EMMA: Your Text-to-Image Diffusion Model Can Secretly Accept Multi-Modal Prompts
Yucheng Han, Rui Wang, Chi Zhang, Juntao Hu, Pei Cheng, Bin Fu, Hanwang Zhang
2024-06-14

Summary
This paper presents EMMA, a new image generation model that allows users to input both text and images (multi-modal prompts) to create high-quality images. EMMA enhances the capabilities of existing models by effectively combining information from different types of inputs.
What's the problem?
Current image generation models often struggle when asked to work with multiple types of inputs, like text combined with images. They usually favor one type of input over the other, which can lead to lower quality or less accurate images. This limitation makes it difficult for these models to fully utilize the information provided by both text and images.
What's the solution?
To solve this problem, the authors developed EMMA, which is based on an advanced text-to-image diffusion model called ELLA. EMMA uses a special design called the Multi-modal Feature Connector that allows it to blend text and image information during the image creation process.
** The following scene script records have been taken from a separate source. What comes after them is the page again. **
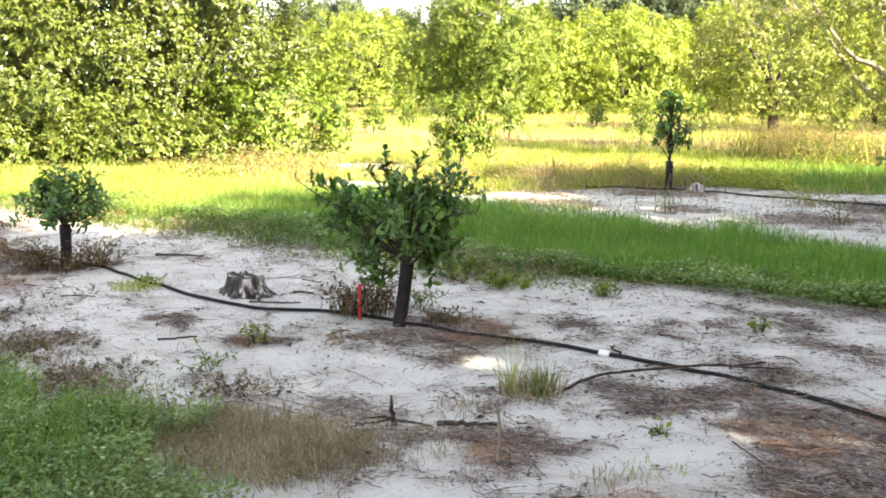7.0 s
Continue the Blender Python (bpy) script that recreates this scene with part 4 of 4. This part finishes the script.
def bands(x, y, rng, dry):
    """Rows carry tall dry weeds, alleys green grass."""
    n = across(x, y)
    row = np.cos((n - 22.0) / 9.0 * 2 * np.pi) * 0.5 + 0.5
    row = row + 0.5 * (value_noise(x, y, 0.35, 44) - 0.5) + 0.3 * (value_noise(x, y, 1.2, 45) - 0.5)
    return (row > 0.42) if dry else (row < 0.62)


# yellow blades are kept off the shaded ground, left to the green ones
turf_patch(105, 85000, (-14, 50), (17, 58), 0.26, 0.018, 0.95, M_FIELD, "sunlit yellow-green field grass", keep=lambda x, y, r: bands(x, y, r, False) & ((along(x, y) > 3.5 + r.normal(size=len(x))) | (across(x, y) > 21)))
turf_patch(106, 70000, (-20, 50), (19.5, 58), 0.19, 0.015, 1.35, M_DRY, "tall dry straw-coloured weeds in the field", keep=lambda x, y, r: bands(x, y, r, True), name="dry_weeds")
turf_patch(114, 26000, (-14, 50), (19.5, 48), 0.22, 0.014, 1.3, M_TAWNY, "russet seeding weeds scattered in the field", keep=lambda x, y, r: bands(x, y, r, True) & (value_noise(x, y, 0.5, 49) > 0.5), name="russet_weeds")
turf_patch(109, 34000, (2.0, 5.2), (1.6, 3.1), 0.17, 0.0034, 1.9, M_DEAD, "dry bleached grass at the alley's edge", name="dry_grass", limit=-1.0,
           keep=lambda x, y, r: (np.hypot((along(x, y) - 3.05) / 0.6, (across(x, y) - 2.42) / 0.42) + 0.5 * (value_noise(x, y, 3.0, 41) - 0.5) < 0.5 + 0.5 * r.random(len(x)))
           | ((np.abs(across(x, y) - 2.5) < 0.3 * r.random(len(x))) & (along(x, y) > 3.3) & (value_noise(x, y, 2.6, 42) > 0.4) & (r.random(len(x)) < 0.05)))
turf_patch(110, 5000, (10.5, 20), (8.0, 11.5), 0.22, 0.008, 0.8, M_DRY, "pale dry weeds at the foot of the round tree", keep=lambda x, y, r: value_noise(x, y, 0.9, 47) > 0.3, name="dry_weeds", limit=0.1)


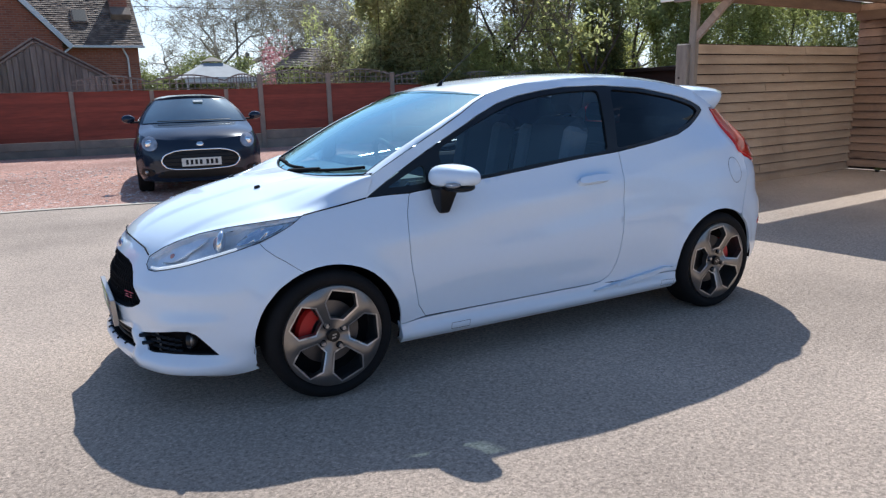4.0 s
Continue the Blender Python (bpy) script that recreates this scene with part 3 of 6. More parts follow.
RIGHT_TREES = (
    (7.6, 21.7, 2.1, 1.6, 5.0, LEAF_SCREEN, 34, 21000), (9.3, 21.4, 2.1, 1.6, 6.2, LEAF_SCREEN, 35, 20000), (11.2, 21.1, 1.9, 1.6, 3.2, LEAF_SPRING, 36, 9000),
    (13.4, 21.2, 2.0, 1.8, 3.4, LEAF_SPRING, 37, 9000), (17.5, 22.6, 1.7, 1.5, 5.6, LEAF_DARK, 44, 14000), (21.42, 22.5, 2.4, 2.16, 7.89, LEAF_SPRING, 38, 13000), (23.46, 20.58, 2.64, 2.16, 6.21, LEAF_SPRING, 39, 11000),
    (25.26, 17.94, 3.12, 2.64, 5.73, LEAF_MID, 40, 11000), (25.62, 15.06, 3.12, 2.64, 5.25, LEAF_MID, 41, 11000), (25.38, 12.18, 3.12, 2.64, 4.41, LEAF_SPRING, 42, 12000), (27.9, 22.62, 3.6, 2.88, 6.33, LEAF_MID, 43, 12000),
)
for x, y, w, d, h, lf, sd, cnt in RIGHT_TREES:
    shrub("tall_shrub", "tall leafy evergreen screen behind the fence", at_ground(x, y), (w, d, h), sd, lf, int(cnt * (1.25 if lf is LEAF_SCREEN else 1.8 if x > 20 else 1.15)), 0.095, 90, "tall shrub", "screen trees", True, 2.0, 0.45)
for k, (x, y, w, h, z) in enumerate(((8.4, 19.45, 1.3, 0.5, 1.6), (10.4, 19.2, 1.2, 0.55, 1.48), (11.9, 19.0, 1.6, 0.6, 1.45))):
    shrub("hanging_ivy", "dark ivy hanging over the top of the fence", (x, y, z + ground_z(x, y)), (w, 0.4, h), 200 + k, LEAF_DARK, 3600, 0.06, 36, "ivy", "hanging ivy", True, 1.6, 0.6)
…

By keeping most of the original model's parameters unchanged and only adjusting a few layers, EMMA can accept multi-modal prompts without needing extensive retraining. This flexibility enables it to generate personalized and context-aware images more effectively.
Why it matters?
This research is important because it improves how AI can generate images by allowing it to consider multiple types of input simultaneously. By enhancing the ability of models like EMMA to work with both text and images, we can create more accurate and detailed visual content, which has applications in fields like art, advertising, and education. The advancements made by EMMA could lead to better tools for creative expression and communication.
Abstract
Recent advancements in image generation have enabled the creation of high-quality images from text conditions. However, when facing multi-modal conditions, such as text combined with reference appearances, existing methods struggle to balance multiple conditions effectively, typically showing a preference for one modality over others. To address this challenge, we introduce EMMA, a novel image generation model accepting multi-modal prompts built upon the state-of-the-art text-to-image (T2I) diffusion model, ELLA. EMMA seamlessly incorporates additional modalities alongside text to guide image generation through an innovative Multi-modal Feature Connector design, which effectively integrates textual and supplementary modal information using a special attention mechanism. By freezing all parameters in the original T2I diffusion model and only adjusting some additional layers, we reveal an interesting finding that the pre-trained T2I diffusion model can secretly accept multi-modal prompts. This interesting property facilitates easy adaptation to different existing frameworks, making EMMA a flexible and effective tool for producing personalized and context-aware images and even videos. Additionally, we introduce a strategy to assemble learned EMMA modules to produce images conditioned on multiple modalities simultaneously, eliminating the need for additional training with mixed multi-modal prompts. Extensive experiments demonstrate the effectiveness of EMMA in maintaining high fidelity and detail in generated images, showcasing its potential as a robust solution for advanced multi-modal conditional image generation tasks.